Repeat the material in full. Keep every line exactly as it is.
╭─ RAW DATA
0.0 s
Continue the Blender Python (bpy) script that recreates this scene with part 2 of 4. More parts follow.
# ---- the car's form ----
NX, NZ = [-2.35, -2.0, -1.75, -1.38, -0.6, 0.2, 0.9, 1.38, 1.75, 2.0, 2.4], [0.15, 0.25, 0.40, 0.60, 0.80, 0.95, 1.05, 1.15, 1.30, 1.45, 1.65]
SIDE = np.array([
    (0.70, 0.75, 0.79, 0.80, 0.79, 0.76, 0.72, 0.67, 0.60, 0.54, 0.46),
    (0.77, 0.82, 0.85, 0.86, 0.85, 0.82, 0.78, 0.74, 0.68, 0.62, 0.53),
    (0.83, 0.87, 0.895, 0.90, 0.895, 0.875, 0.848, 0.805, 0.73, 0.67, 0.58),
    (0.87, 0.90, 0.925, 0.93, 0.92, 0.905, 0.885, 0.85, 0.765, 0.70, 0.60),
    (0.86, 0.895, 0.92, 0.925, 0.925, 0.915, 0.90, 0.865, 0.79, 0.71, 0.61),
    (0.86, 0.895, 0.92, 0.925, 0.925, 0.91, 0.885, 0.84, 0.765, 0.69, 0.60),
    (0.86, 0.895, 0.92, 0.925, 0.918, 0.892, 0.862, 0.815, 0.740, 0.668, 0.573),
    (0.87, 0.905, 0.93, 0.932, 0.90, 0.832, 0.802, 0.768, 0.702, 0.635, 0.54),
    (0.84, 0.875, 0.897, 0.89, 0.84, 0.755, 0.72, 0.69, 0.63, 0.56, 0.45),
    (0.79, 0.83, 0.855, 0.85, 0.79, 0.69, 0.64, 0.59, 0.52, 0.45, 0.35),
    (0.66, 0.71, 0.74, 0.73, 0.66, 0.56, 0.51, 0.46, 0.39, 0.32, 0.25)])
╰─
- EXPECTED ANSWER:
0.0 s
Continue the Blender Python (bpy) script that recreates this scene with part 2 of 4. More parts follow.
# ---- the car's form ----
NX, NZ = [-2.35, -2.0, -1.75, -1.38, -0.6, 0.2, 0.9, 1.38, 1.75, 2.0, 2.4], [0.15, 0.25, 0.40, 0.60, 0.80, 0.95, 1.05, 1.15, 1.30, 1.45, 1.65]
SIDE = np.array([
    (0.70, 0.75, 0.79, 0.80, 0.79, 0.76, 0.72, 0.67, 0.60, 0.54, 0.46),
    (0.77, 0.82, 0.85, 0.86, 0.85, 0.82, 0.78, 0.74, 0.68, 0.62, 0.53),
    (0.83, 0.87, 0.895, 0.90, 0.895, 0.875, 0.848, 0.805, 0.73, 0.67, 0.58),
    (0.87, 0.90, 0.925, 0.93, 0.92, 0.905, 0.885, 0.85, 0.765, 0.70, 0.60),
    (0.86, 0.895, 0.92, 0.925, 0.925, 0.915, 0.90, 0.865, 0.79, 0.71, 0.61),
    (0.86, 0.895, 0.92, 0.925, 0.925, 0.91, 0.885, 0.84, 0.765, 0.69, 0.60),
    (0.86, 0.895, 0.92, 0.925, 0.918, 0.892, 0.862, 0.815, 0.740, 0.668, 0.573),
    (0.87, 0.905, 0.93, 0.932, 0.90, 0.832, 0.802, 0.768, 0.702, 0.635, 0.54),
    (0.84, 0.875, 0.897, 0.89, 0.84, 0.755, 0.72, 0.69, 0.63, 0.56, 0.45),
    (0.79, 0.83, 0.855, 0.85, 0.79, 0.69, 0.64, 0.59, 0.52, 0.45, 0.35),
    (0.66, 0.71, 0.74, 0.73, 0.66, 0.56, 0.51, 0.46, 0.39, 0.32, 0.25)])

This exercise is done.